Mikics writes well and he has an eye for a pithy sentence. Given its length and readability, the book acts as an excellent primer. Particularly valuable is the face-to-face interview he did with Christiane Kubrick in 2018. She has since stopped giving interviews, so this stands as a beneficial last testament from Kubrick’s widow.
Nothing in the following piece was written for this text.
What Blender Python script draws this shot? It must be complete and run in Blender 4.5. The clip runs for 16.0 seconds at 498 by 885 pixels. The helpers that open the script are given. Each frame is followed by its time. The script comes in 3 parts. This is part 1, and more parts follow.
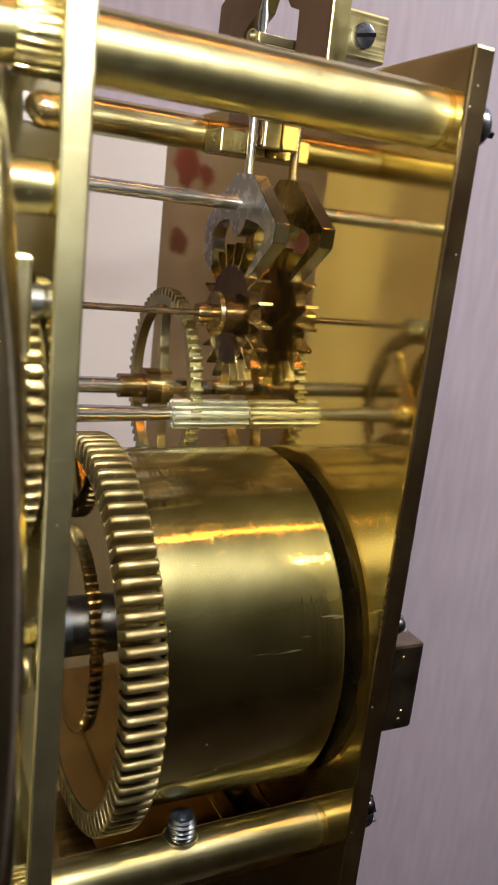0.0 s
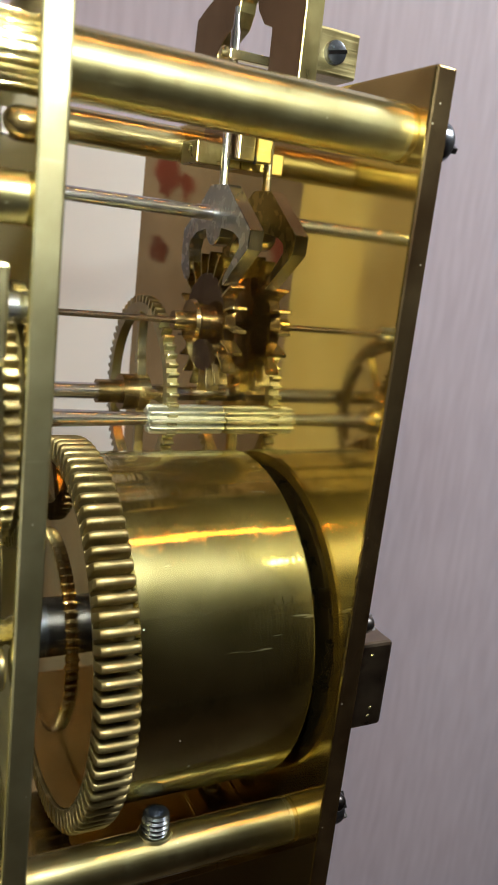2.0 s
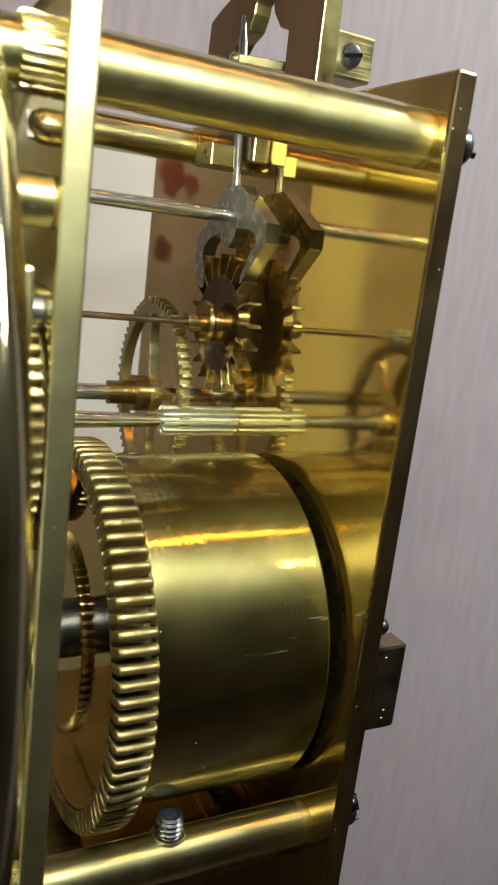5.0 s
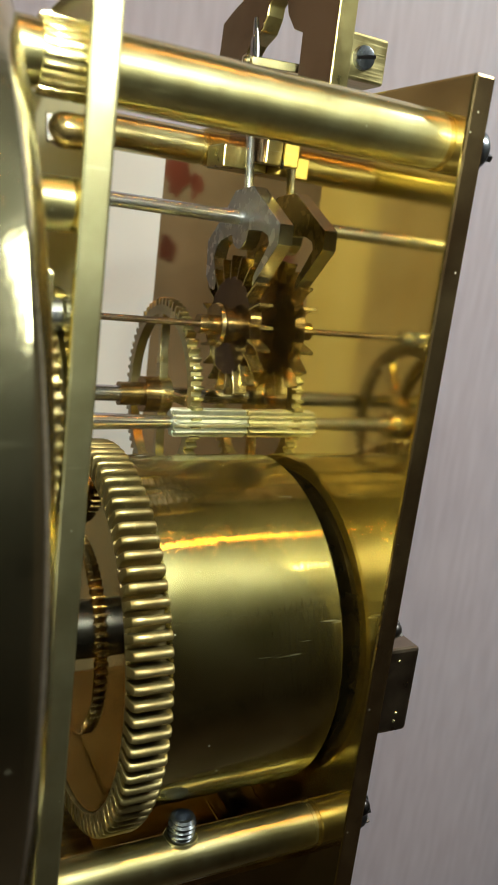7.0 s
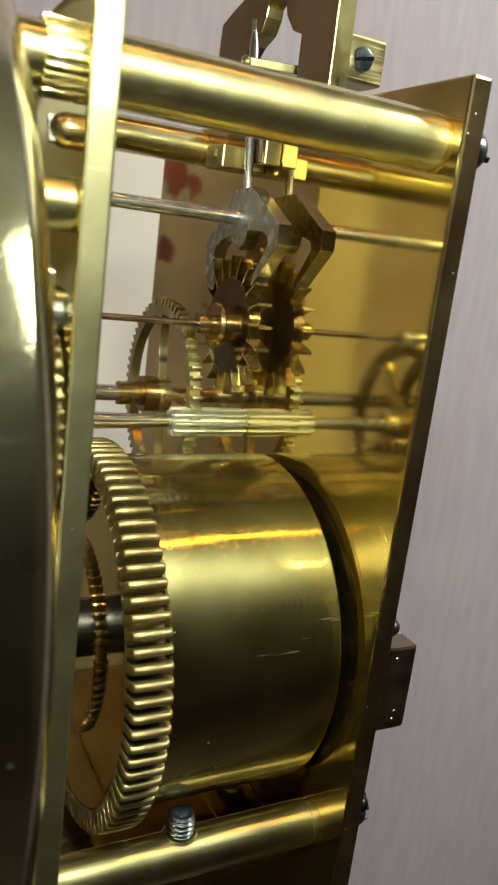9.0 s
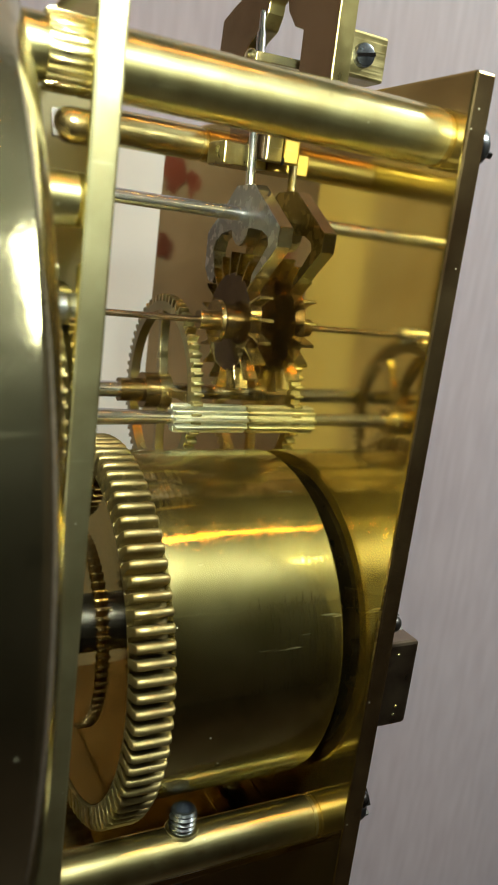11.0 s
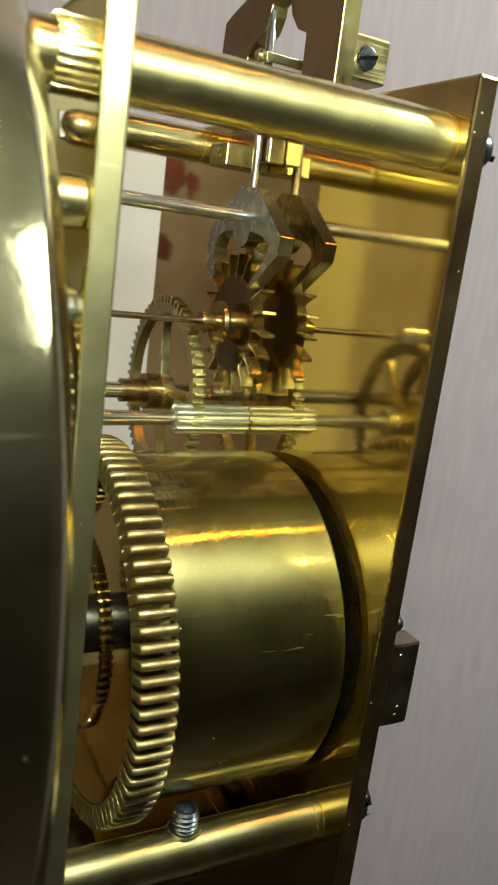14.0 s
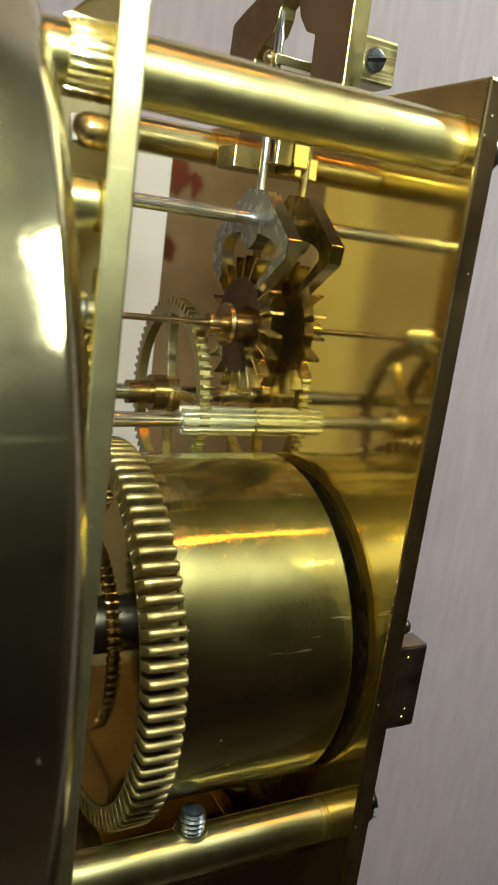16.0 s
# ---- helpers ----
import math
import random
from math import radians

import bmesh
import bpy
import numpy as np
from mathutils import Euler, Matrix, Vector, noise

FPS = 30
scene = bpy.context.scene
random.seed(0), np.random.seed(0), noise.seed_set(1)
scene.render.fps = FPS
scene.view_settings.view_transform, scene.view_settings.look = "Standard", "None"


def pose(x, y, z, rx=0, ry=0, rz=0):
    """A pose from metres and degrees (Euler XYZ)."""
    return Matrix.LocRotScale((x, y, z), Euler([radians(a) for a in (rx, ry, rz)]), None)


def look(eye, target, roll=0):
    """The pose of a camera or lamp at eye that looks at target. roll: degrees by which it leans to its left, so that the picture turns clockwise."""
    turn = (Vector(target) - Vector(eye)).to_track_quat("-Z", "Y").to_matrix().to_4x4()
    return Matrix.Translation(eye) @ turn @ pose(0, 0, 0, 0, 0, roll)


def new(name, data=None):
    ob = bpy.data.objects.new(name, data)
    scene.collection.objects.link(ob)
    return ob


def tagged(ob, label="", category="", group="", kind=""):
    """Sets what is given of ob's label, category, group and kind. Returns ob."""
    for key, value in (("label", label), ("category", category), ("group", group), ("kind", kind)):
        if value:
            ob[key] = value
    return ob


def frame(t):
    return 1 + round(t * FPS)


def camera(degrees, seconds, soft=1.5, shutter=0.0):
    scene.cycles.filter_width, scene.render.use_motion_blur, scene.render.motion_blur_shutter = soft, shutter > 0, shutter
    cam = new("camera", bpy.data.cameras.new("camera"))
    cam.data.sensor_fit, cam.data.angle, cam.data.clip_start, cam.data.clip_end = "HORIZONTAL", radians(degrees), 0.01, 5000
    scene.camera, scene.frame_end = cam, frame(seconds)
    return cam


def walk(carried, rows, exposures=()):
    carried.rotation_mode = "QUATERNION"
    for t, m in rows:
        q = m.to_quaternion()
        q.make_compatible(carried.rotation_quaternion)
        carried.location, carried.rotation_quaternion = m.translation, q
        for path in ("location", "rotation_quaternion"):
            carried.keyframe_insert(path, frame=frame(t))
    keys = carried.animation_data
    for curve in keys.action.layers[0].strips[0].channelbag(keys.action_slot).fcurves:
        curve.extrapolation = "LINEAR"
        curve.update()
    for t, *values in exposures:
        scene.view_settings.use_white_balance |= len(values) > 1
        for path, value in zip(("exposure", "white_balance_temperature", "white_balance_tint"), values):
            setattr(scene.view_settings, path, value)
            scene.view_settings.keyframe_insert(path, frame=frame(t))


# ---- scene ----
# Clock space: millimetres, x along the arbors, y away from the viewer, z up from the barrel's axis.
MM, BASE = 0.001, 1.40
cam = camera(35.042, 16.0)
cam.data.dof.use_dof, cam.data.dof.focus_distance, cam.data.dof.aperture_fstop = True, 0.112, 66.0
# seconds, eye in clock millimetres, yaw, pitch and lean in degrees
PATH = [
    (0, -17.75, -99.54, 54.27, -26.692, -14.051, 6.234),
    (0.5, -19.27, -100.59, 54.64, -27.233, -13.566, 6.482),
    (1, -18.37, -101.85, 54.71, -27.704, -13.359, 6.561),
    (1.5, -18.14, -102.45, 54.68, -27.927, -13.252, 6.681),
    (2, -17.91, -102.55, 54.53, -27.955, -13.339, 6.615),
    (2.5, -18.49, -102.12, 54.35, -27.813, -13.317, 6.594),
    (3, -19.06, -102.69, 54.79, -27.881, -13.287, 6.704),
    (3.5, -19.88, -102.21, 54.78, -28.005, -13.186, 6.829),
    (6, -20.16, -101.11, 54.70, -28.093, -13.482, 6.938),
    (6.5, -21.91, -100.66, 55.12, -27.975, -13.449, 7.032),
    (7, -21.47, -100.65, 54.99, -28.024, -13.455, 7.071),
    (7.5, -21.32, -100.80, 54.86, -28.122, -13.493, 7.110),
    (8, -21.04, -101.52, 54.93, -28.141, -13.485, 7.057),
    (8.5, -21.71, -101.03, 55.13, -28.222, -13.435, 7.094),
    (9, -21.94, -101.18, 54.88, -28.199, -13.384, 7.138),
    (11.5, -22.97, -100.82, 54.53, -28.430, -13.520, 7.230),
    (12, -23.90, -100.53, 54.68, -28.286, -13.475, 7.293),
    (12.5, -24.46, -100.07, 54.74, -28.229, -13.370, 7.366),
    (13, -23.67, -100.32, 54.66, -28.339, -13.472, 7.392),
    (13.5, -23.50, -100.63, 54.59, -28.460, -13.412, 7.377),
    (14, -23.35, -100.95, 54.59, -28.628, -13.426, 7.361),
    (14.5, -23.89, -100.66, 54.51, -28.616, -13.378, 7.442),
    (15, -24.37, -100.59, 54.43, -28.435, -13.464, 7.423),
    (15.5, -24.16, -100.62, 54.46, -28.419, -13.428, 7.446),
    (16, -24.12, -100.48, 54.72, -28.522, -13.425, 7.481),
]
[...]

I suppose it is unfair to criticize a book of this kind for not being longer and more detailed. Those books in the Yale Jewish Lives series that I have read are all fairly concise, suggesting that the authors are required to stay within a rather modest word limit. This is a shame because Mikics has done the digging, visited the archives, talked to people, and he has spent a great deal of time on this book. One can only wonder what he might have achieved had he been given more space. Presumably, lack of space also precluded him from acknowledging the voluminous scholarship on the topic that has helped him construct his biography more fully. Where on page 97 he points readers to Michael Benson’s book on 2001: A Space Odyssey for its detailed production history of the film, why not go all the way and acknowledge more of the superb work produced to date on which he clearly relies? As it stands, Stanley Kubrick: American Filmmaker reads more like a critical essay touching on specific biographical issues than a full-blown biography.

This book reminds us that a comprehensive and definitive biography of Stanley Kubrick has yet to be written – one that picks up where the two earlier works left off in the late 1990s, before Eyes Wide Shut was released, and that takes the full range of archival materials now available to us into account.